That Christmas comes but once a year is unarguable and also irrelevant now that early on-sale dates for decorations and long post-December 25 comedowns make it last the best part of half a year. You can pretty much be fixated on Christmas from September to February if you spend enough time at The Warehouse.

However, the festival also brings with it a focus on shopping and the downside thereof. It's both pathetic and heartbreaking to hear stories of youngsters experiencing real grief because the must-have new toy is gone - I'm thinking 30-year-old men who find that supplies of the iPhone 5S ran out so all they got was this stupid jetski.

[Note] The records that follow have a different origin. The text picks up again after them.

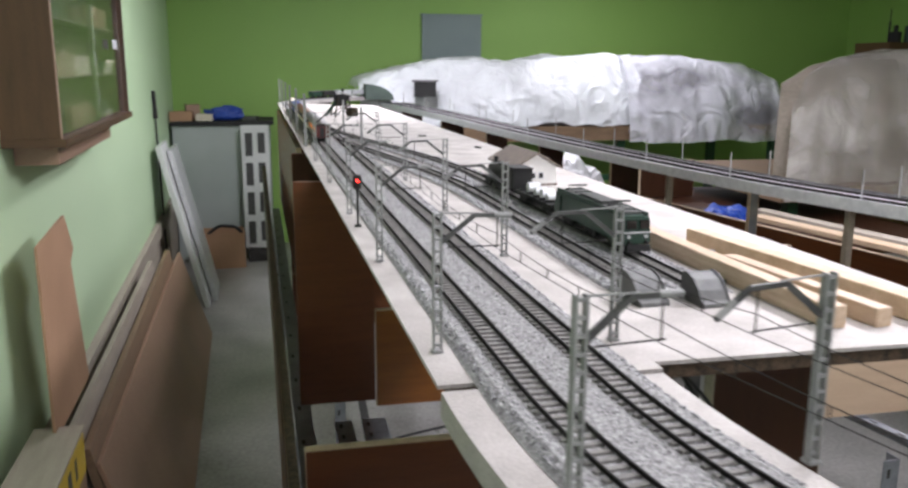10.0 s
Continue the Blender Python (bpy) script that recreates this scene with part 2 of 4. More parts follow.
HARDBOARD = mat("hardboard", (0.27, 0.165, 0.11), (0.38, 0.25, 0.175), 0.5, scale=3, fine=120, bump=0.04, dist=0.0006, detail=9)
CABWOOD = mat("cabinet_wood", (0.066, 0.032, 0.014), (0.115, 0.058, 0.026), 0.5, scale=8, fine=90, bump=0.04, dist=0.0006, stretch=(6, 6, 1))
CABDARK = mat("cabinet_inside", (0.11, 0.078, 0.052), (0.20, 0.145, 0.10), 0.6, scale=8, fine=90, bump=0.04, dist=0.0006, stretch=(1, 1, 6))
CABIN = mat("cabinet_back", (0.16, 0.10, 0.06), (0.25, 0.165, 0.10), 0.6, scale=8, fine=90, bump=0.04, dist=0.0006, stretch=(1, 1, 6))
PAPER = mat("white_paper", (0.72, 0.72, 0.76), (0.80, 0.80, 0.83), 0.45, scale=4, fine=60, bump=0.02, dist=0.0005)
PAPERGREY = mat("grey_paper_band", (0.40, 0.40, 0.45), (0.47, 0.47, 0.51), 0.45, scale=4, fine=60, bump=0.02, dist=0.0005)
PRINTS = {
    "grey": mat("print_grey", (0.13, 0.13, 0.15), (0.24, 0.24, 0.27), 0.5, scale=90, fine=500, bump=0, stretch=(1, 1, 1)),
    "black": mat("print_black", (0.025, 0.025, 0.03), (0.06, 0.06, 0.07), 0.5, scale=90, bump=0),
    "green": mat("print_green", (0.055, 0.085, 0.075), (0.13, 0.17, 0.155), 0.5, scale=90, bump=0),
    "mauve": mat("print_mauve", (0.20, 0.07, 0.08), (0.30, 0.15, 0.15), 0.5, scale=90, bump=0),
    "blue": mat("print_blue", (0.055, 0.075, 0.16), (0.10, 0.13, 0.24), 0.5, scale=90, bump=0),
    "rust": mat("print_rust", (0.24, 0.075, 0.035), (0.34, 0.12, 0.06), 0.5, scale=90, bump=0),
}
GREYCUP = mat("pale_grey_laminate", (0.36, 0.40, 0.385), (0.44, 0.48, 0.46), 0.4, scale=3, fine=200, bump=0.03)
GREYPANEL = mat("grey_panel_paint", (0.21, 0.265, 0.27), (0.26, 0.315, 0.32), 0.5, scale=3, fine=200, bump=0.03)
LEDGE = mat("grey_wood_ledge", (0.30, 0.26, 0.21), (0.42, 0.37, 0.31), 0.7, scale=10, fine=200, bump=0.1, stretch=(4, 0.5, 4))
STYRO = mat("white_polystyrene", (0.60, 0.61, 0.60), (0.74, 0.75, 0.74), 0.8, scale=90, fine=400, bump=0.2)
YELLOW = mat("yellow_tape", (0.55, 0.38, 0.02), (0.68, 0.48, 0.04), 0.5, scale=20, fine=200, bump=0.05)
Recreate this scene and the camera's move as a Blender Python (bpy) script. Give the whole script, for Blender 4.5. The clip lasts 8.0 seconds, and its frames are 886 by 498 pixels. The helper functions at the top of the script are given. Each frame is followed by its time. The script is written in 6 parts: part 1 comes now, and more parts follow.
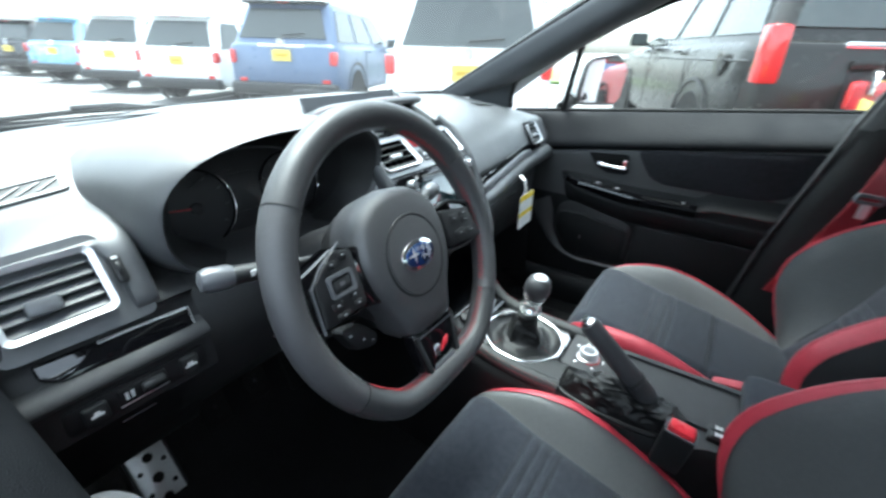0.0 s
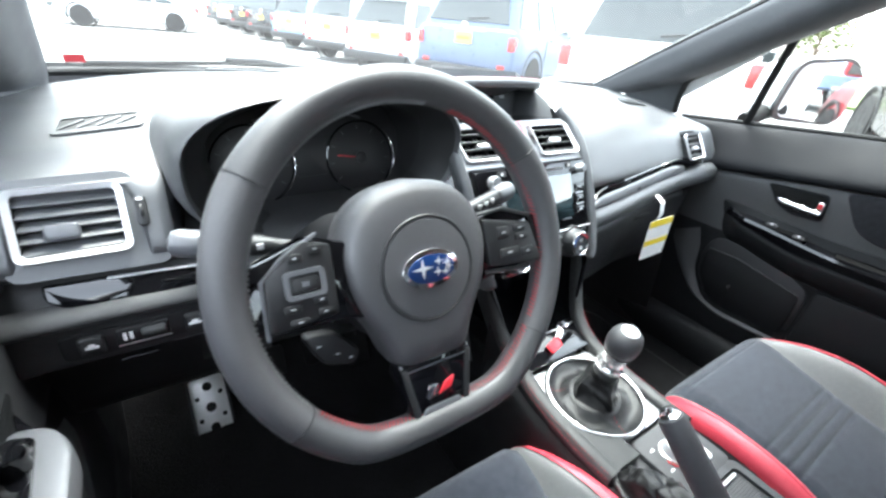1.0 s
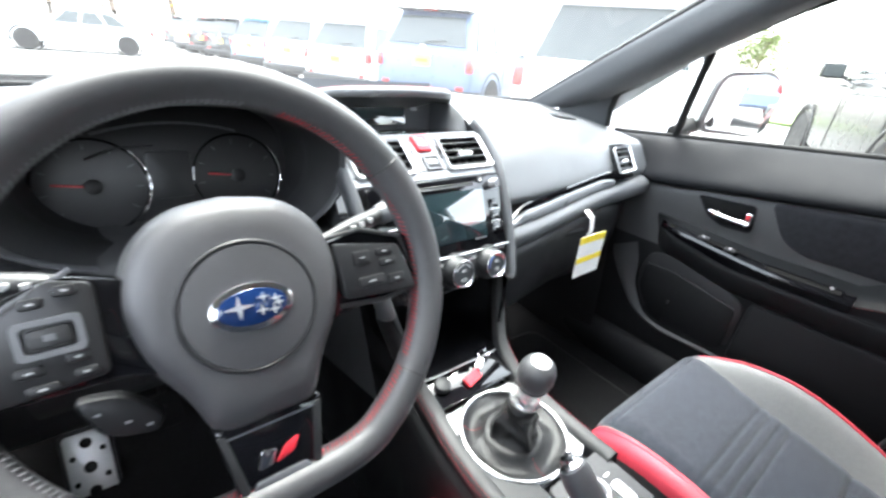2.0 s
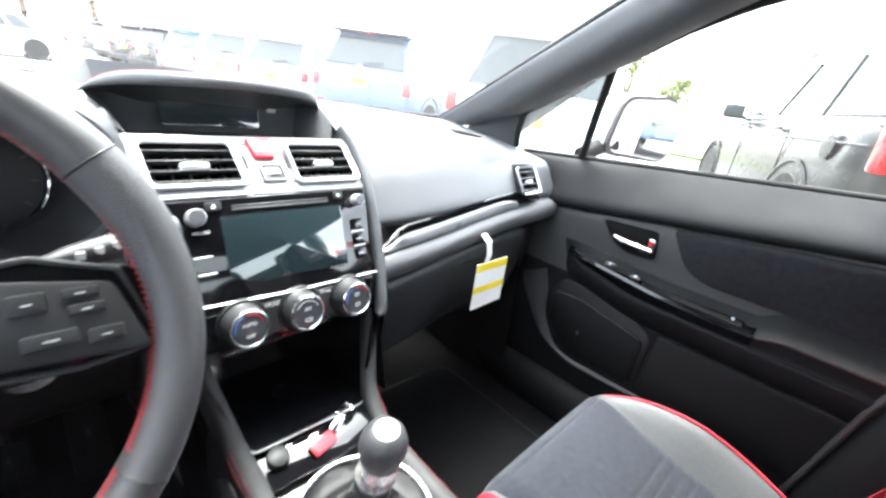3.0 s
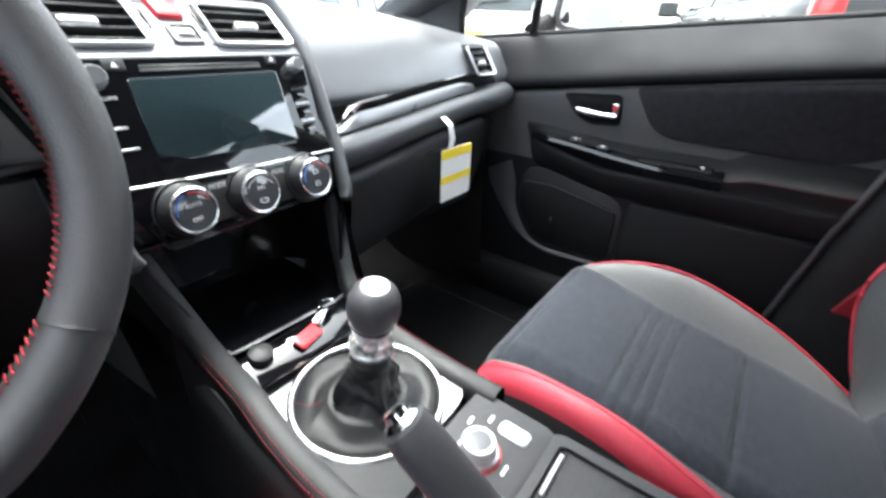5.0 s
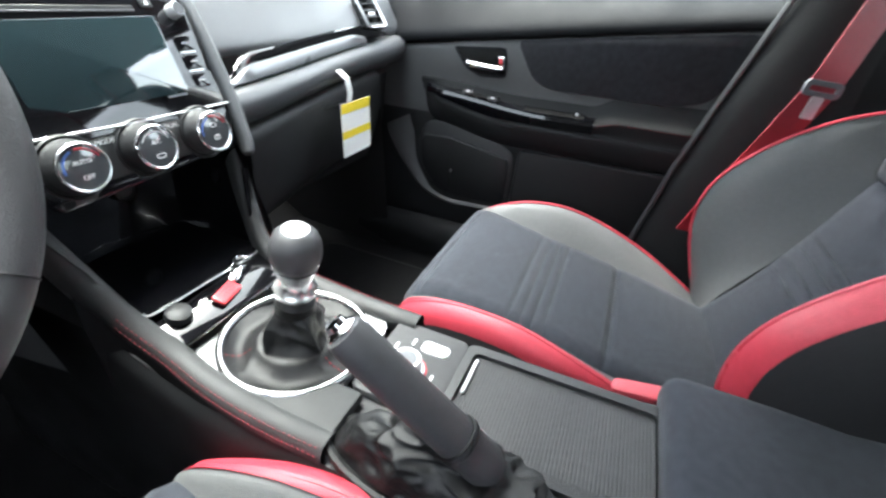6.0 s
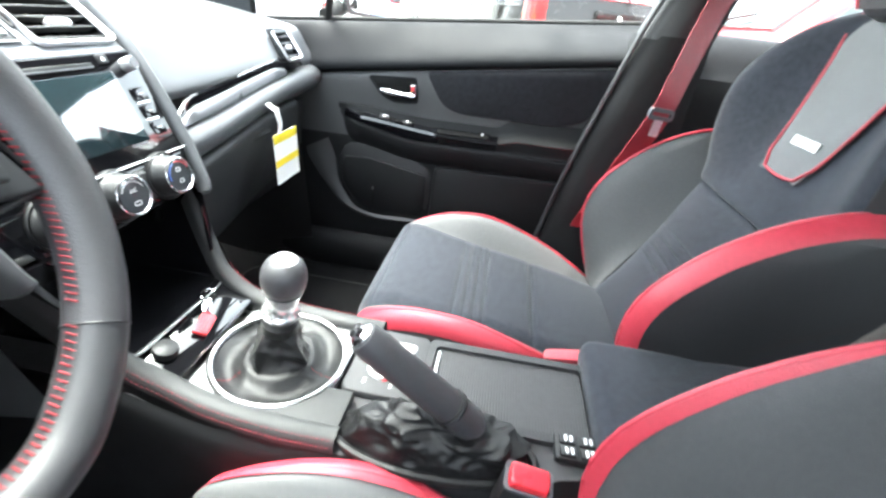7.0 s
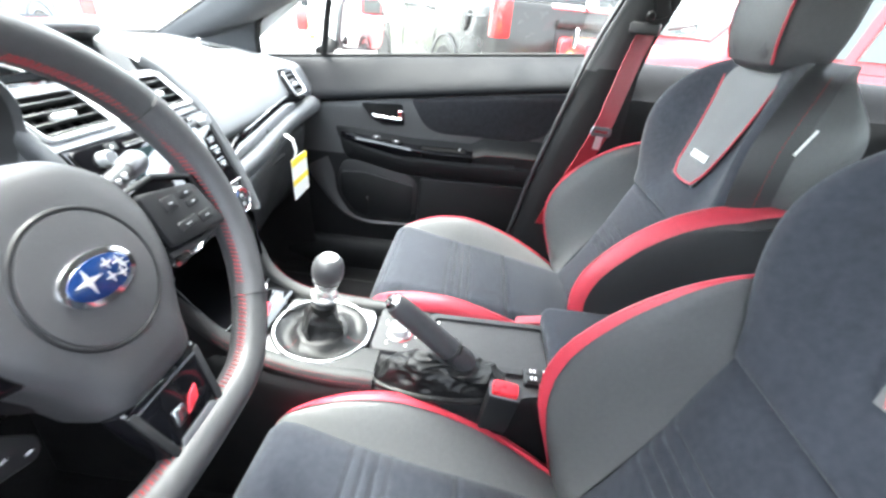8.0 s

Despite calls for its abolition dating back to at least the time of Christ, known to have been one of the world's least enthusiastic shoppers, consumerism is more robust than ever.

Somehow the new systems of digital transmission of information don't seem to have affected the junk-mail industry, with pamphlets breeding like reality cooking shows, their publishers worried that I'm not drinking enough alcohol, eating enough battery-farmed eggs or filling my home with enough badly made, poorly designed furniture.


I have recently moved to a home where, for the first time, I have a letterbox bearing a "No Junk Mail" label.

I've always looked at these and thought they don't work, but they do.

My mail has been cut by more than half, highlighting that junk mail is the holy writ of the consumerist cargo cult which teaches that things can make us happy if only we have enough of them.

The trouble is that there are always more things being made for us to want.

Another problem with the model has been highlighted in a survey by Israeli and American researchers.

The survey looked at people who'd lived through Palestinian rocket attacks and discovered that "highly materialistic individuals ... exhibited far higher levels of post-traumatic stress and were much more likely to try to soothe themselves via compulsive shopping".

Although consumerism can apparently cheer you up after a rocket attack it can also make you extremely miserable, if you get into debt thanks to its lure.

Improved financial literacy could be part of the answer. Done properly the improved teaching of this skill, as proposed by the Commission for Financial Literacy and Retirement Income, could discourage rather than encourage consumerism.

However, that doesn't seem to be the direction being taken by the commission, which has dragooned the Governor-General, Sir Jerry Mateparae, to head a "coalition of banks and financial services providers dedicated to lifting people's money skills".

Keeping to budgets would have been one of the Governor-General's key performance indicators when he was head wallah of the Government Communications Security Bureau, but I wonder if he's best placed for this role. And I'm sure that banks and financial services providers are not the answer.

Any moves to improve financial literacy need to include contributions from the Child Poverty Action Group, City Mission, Budgeting and Family Support Services and others who are down at the sharp end of the problem every day, not just handing out money to as many people as possible, with scant regard for their ability to deal with the consequences.

• I don't enjoy reading about trials as a rule, finding them unedifying and sad for all concerned. However, I have learned that if I ever decide to murder someone I'm definitely not going to talk it over with anyone first.